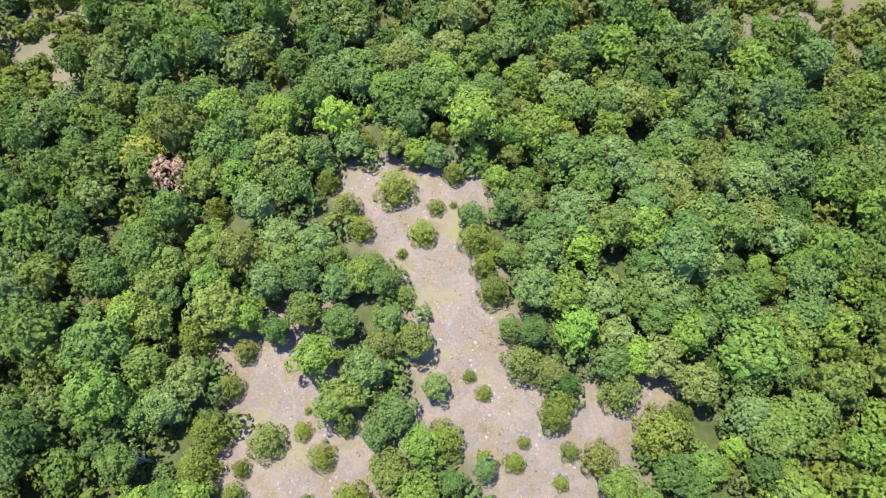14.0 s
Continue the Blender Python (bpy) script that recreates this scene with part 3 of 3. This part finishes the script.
# trees kept off the camera's side of small glades, so their ground shows in view
open_side = glade_distance(x, y + 4.0) > 0.2 * size
ok = (gd > np.where(near_glade, size * 0.62, size * 0.72)) & (open_side | (y < 150)) & clear_of(x, y, size, placed, 0.48)
ok &= rng.random(len(x)) > 0.80 * thin
x, y, size, cedar = x[ok], y[ok], size[ok], cedar[ok]
tint = patchy(x, y)
reach = np.hypot((x - 3) / 1.15, y - 30)
hero = (reach < np.sort(reach[y > -8])[190]) & (y > -8)
brown = (~hero) & (rng.random(len(x)) < brown_scrub(x, y))
m = ~hero & ~cedar & ~brown
yy = y + rng.normal(scale=16, size=len(y))
for name, label, zone, kit in (("oak_wood", "dense summer oak woodland with grey-green and mid-green crowns", (y < 190) & ((y >= 100) | (np.abs(x) > 85)), oak_near),
                               ("oak_wood_glade", "grey-green oak woodland round the stony glade", (y < 100) & (np.abs(x) <= 85), oak_close),
                               ("oak_wood_crest", "dense oak woodland along the crest of the spur", (y >= 190) & (yy < 320), oak_mid),
                               ("oak_wood_upper", "closed oak canopy on the upper spur", (y >= 190) & (yy >= 320), oak_half)):
    k = m & zone
    woods(name, label, x[k], y[k], size[k], tint[k], kit, leaf_oak_stuff, 0.95, rng)
m = ~hero & cedar & ~brown
woods("cedar_scrub", "olive-green cedars among the oaks and along the glades", x[m], y[m], size[m], tint[m], cedar_mid, leaf_cedar_stuff, 0.1, rng)
m = brown
woods("browned_scrub", "drought-browned scrub along the right-hand slope", x[m], y[m], size[m] * 1.12, tint[m], cedar_mid, leaf_brown, 0.1, rng)
ux, uy = scatter(-95, 105, -20, 190, 4.3, rng)
ok = (glade_distance(ux, uy) > 1.6) & (bench_open(ux, uy) < 0.4) & (np.abs(ux) < 50 + 0.6 * (uy + 60))
ux, uy = ux[ok], uy[ok]
woods("understory", "low green saplings and brush under the oaks", ux, uy, rng.uniform(1.5, 2.5, len(ux)), patchy(ux, uy) * 0.7, understory, leaf_oak_stuff, 0.0, rng)
near_x, near_y, near_size, near_cedar = x[hero], y[hero], size[hero], cedar[hero]

def far_haze(x, y):
    """Haze put into the leaf colour: greyer and bluer with the way across the plateau and to the west."""
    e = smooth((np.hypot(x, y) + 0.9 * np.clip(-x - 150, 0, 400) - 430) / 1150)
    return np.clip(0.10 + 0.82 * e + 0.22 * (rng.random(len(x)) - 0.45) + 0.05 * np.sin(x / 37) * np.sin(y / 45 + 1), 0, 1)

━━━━

## Work to complete:
Find "with". Copy every line it occurs in.

## Solution to the exercise:
Continue the Blender Python (bpy) script that recreates this scene with part 3 of 3. This part finishes the script.
for name, label, zone, kit in (("oak_wood", "dense summer oak woodland with grey-green and mid-green crowns", (y < 190) & ((y >= 100) | (np.abs(x) > 85)), oak_near),
    """Haze put into the leaf colour: greyer and bluer with the way across the plateau and to the west."""